Giorni fa è stato inserito in questa conferenza di lavoro il testo di una proposta di Mozione per la Camera dei Deputati italiana. Si tratta di un testo depositato alla Camera da decine di parlamentari nel luglio dell'anno scorso, su proposta del PR, che presenta, nella versione aggiornata, alcune modifiche sostanziali. Alcune - quelle di minore momento - sono dovute al lungo tempo intercorso dal deposito. Tempo dovuto alla impraticabilità o alla difficile praticabilità della Camera per varie ragioni e per mesi essere state altre le cose in ballo. Ora, dopo le vicende del Senato italiano, rispetto al quale abbiamo operato come sappiamo, occorre ripartire con la camera, e con la Mozione.Altre modifiche, quelle più evidenti e sostanziali, sono state inserite nel testo originario, e consistono nell'essere la Mozione non più una Mozione incentrata sul caso tibetano, ma ora sulle situazioni in Tibet, Turkestan, e Mongolia interna.
La modifica è sostanziale e sostanziosa, tanto che il titolo stesso del documento è mutato.
In proposito mi sembra necessario esporre alcune valutazioni, che nulla tolgono - come risulterà evidente - al fatto che il lavoro procederà per quanto necessario.
- Intuisco le ragioni tattiche esterne ed estranee al parlamento italiano di tali modificazioni del testo, funzionali a raporti con interlocutori di questi anni, rapporti che forse hanno bisogno di atti e scosse. Non ne so molto, ma potrebbe essere uno dei motivi.
- Sul piano tecnico, la presentazione di un documento così modificato rende più difficile il lavoro di rapporto con i deputati che nel corso di molti mesi abbiamo costruito e mantenuto, e che ci hanno valso indubbi successi sul piano almeno del serbatoio di sensibilità nei due rami del parlamento italiano.

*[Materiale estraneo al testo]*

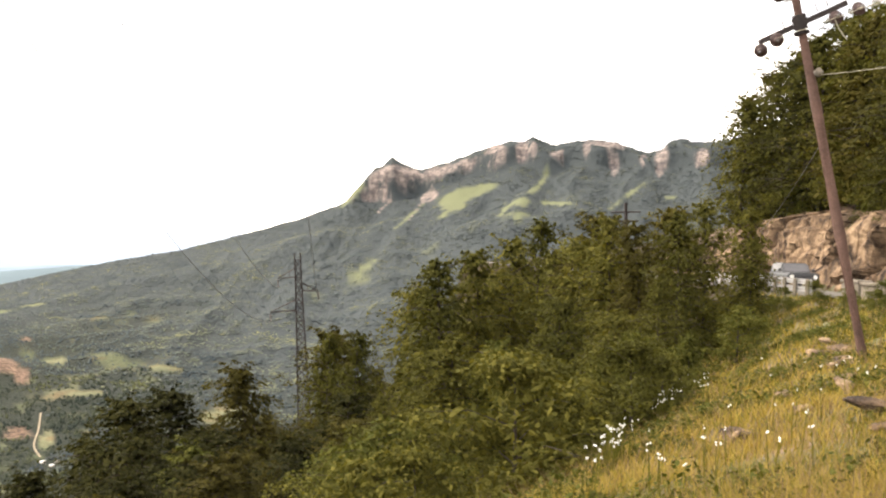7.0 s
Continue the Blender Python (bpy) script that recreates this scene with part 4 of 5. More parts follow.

Ma queste non sono che annotazioni di importanza marginale. Meno marginale sembra invece:
- un tale documento è indice di una decisa svolta nella politica del partito, o almeno così può leggersi. Svolta che non discuto, e non solo perché non la conosco; ché non sta a me discutere; ma che esiste, o almeno appare o può apparire tale. Le svolte sono o possono essere feconde.

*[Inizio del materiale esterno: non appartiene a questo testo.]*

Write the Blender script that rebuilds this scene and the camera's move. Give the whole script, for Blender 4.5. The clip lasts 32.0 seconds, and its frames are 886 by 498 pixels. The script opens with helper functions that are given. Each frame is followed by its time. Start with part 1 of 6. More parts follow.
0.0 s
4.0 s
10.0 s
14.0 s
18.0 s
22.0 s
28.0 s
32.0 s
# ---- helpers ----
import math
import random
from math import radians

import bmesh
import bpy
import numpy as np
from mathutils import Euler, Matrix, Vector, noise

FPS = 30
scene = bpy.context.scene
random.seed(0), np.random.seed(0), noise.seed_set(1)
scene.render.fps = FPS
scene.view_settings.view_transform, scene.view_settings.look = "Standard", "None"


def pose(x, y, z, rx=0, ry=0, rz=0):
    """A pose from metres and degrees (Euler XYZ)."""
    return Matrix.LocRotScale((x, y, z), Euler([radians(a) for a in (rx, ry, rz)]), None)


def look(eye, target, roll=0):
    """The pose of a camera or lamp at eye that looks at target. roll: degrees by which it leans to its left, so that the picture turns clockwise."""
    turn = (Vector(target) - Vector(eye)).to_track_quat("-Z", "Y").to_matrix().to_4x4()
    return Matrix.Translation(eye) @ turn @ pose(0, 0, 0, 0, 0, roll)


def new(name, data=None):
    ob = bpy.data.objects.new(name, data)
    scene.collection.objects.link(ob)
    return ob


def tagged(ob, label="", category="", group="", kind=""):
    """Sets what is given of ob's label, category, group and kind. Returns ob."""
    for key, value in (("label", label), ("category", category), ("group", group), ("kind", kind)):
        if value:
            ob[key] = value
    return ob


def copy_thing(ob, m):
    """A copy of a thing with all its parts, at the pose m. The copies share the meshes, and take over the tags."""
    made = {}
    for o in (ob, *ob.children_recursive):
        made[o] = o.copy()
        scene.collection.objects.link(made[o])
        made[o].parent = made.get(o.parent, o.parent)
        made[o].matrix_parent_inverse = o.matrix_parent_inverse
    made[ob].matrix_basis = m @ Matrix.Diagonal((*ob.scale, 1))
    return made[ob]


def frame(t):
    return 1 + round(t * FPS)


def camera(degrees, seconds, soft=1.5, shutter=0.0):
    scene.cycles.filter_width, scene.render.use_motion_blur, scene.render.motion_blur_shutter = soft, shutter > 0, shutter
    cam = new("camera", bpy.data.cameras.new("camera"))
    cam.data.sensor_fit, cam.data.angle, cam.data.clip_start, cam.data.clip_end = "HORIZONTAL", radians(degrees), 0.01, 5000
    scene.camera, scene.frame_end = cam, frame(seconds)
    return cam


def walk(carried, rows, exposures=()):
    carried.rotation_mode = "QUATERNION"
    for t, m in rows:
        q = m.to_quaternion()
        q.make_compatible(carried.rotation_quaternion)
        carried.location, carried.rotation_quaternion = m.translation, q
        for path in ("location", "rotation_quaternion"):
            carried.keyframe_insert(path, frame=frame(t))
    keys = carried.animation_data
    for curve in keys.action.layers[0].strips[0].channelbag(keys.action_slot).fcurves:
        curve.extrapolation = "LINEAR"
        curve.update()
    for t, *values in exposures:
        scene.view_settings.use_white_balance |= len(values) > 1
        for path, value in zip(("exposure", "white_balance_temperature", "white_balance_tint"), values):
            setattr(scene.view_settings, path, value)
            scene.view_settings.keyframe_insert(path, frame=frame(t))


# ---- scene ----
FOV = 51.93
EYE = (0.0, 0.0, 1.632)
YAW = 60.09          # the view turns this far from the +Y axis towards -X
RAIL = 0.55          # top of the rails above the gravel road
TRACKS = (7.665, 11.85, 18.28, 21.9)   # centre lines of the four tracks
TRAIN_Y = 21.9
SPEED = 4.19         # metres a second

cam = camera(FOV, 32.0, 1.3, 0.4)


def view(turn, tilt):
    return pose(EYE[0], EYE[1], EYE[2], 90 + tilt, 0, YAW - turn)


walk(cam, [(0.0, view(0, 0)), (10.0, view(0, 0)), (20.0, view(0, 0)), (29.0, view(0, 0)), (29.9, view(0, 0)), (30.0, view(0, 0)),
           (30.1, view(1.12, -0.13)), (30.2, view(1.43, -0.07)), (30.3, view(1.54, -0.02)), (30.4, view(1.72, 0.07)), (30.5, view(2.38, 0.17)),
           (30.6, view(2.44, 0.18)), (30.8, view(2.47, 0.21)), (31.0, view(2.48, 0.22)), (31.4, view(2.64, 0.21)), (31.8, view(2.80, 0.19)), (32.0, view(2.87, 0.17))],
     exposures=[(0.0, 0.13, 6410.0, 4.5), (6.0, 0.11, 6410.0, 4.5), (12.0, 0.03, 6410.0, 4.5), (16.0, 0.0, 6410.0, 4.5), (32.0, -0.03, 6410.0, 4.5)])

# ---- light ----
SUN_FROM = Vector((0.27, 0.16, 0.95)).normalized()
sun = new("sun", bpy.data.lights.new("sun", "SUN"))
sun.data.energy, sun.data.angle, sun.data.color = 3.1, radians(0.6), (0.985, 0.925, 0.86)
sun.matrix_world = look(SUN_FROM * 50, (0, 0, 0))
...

- una mozione così trasformata è una Mozione che prende di petto la Cina, ma opta per il punto di vista etnico, del rispetto delle minoranze etniche e religiose. E' una scelta, che potrebbe essere diversa, e non è fisiologicamente derivante dalla opzione tibet. Voglio dire che una Mozione sulla Cina può essere concepita e messa in atto in vari modi, e sceglierne uno invece che un altro non è neutro.
- il ministro degli esteri tibetano a Ginevra ha palesato quanto poco condivisa sia la strategia politica nonviolenta e gandhiana da parte della leadership tibetana. Il ministro disse in sostanza: se ci incazziamo troppo potremmo divenire violenti, o potrebbero divenirlo i Tibetani. ricordo che sottolineai quelle parole del ministro, che erano significative. Ma non c'è dubbio che la questione tibetana è capace di evocare abbastanza direttamente, naturalmente, sensibilità gandhiane, quanto meno attraverso il Dalai Lama. Tanto è vero questo, che su questo si svolgono seminari internazionali, come quello recente di Bonn. Del quale non so se non che si è tenuto e che aveva un titolo comprendente la parola nonviolenza, ma che rimane elemento da non trascurare, visto che testimonia di per sé una tendenza e una volontà della leadership tibetana e dei sostenitori.
La trasformazione dell'oggetto e dei contenuti della Mozione non è neutra soprattutto da questo punto di vista. Un conto è la causa tibetana in cui la quetione dell'etnia e delle istanze nazionali è superata, nella percezione generale, dalla persona del dalai lama e dal suo pacifismo-nonviolento, un conto è individuare tre cause di liberazione nazionale interne alla cina popolare.
Beninteso, non ho nulla contro. Ma mi sembra utile su questo riflettere. Per esempio, potrebbero percorrersi altre strade, quali quella della presentazione di un'altra mozione parlamentare, una seconda, sulle altre minoranze etniche nel territorio della Cina popolare. E su questo aprire anche altre sponde. Tanto più questo mi sembra consigliabile, visto quel che è accaduto al Senato molto di recente.
Ripeto che non sono "contro", e manco è necessario dirlo, credo. Vi è in generale un problema di comunicazione, nel partito, che conosciamo tutti, e che certo molto molto presto dovrà divenire oggetto di dibattito, e soprattutto di opera; ma questo è , diciamo, un altro discorso.
Su questo punto specifico sarebbe valsa la pena, intanto, soffermarsi.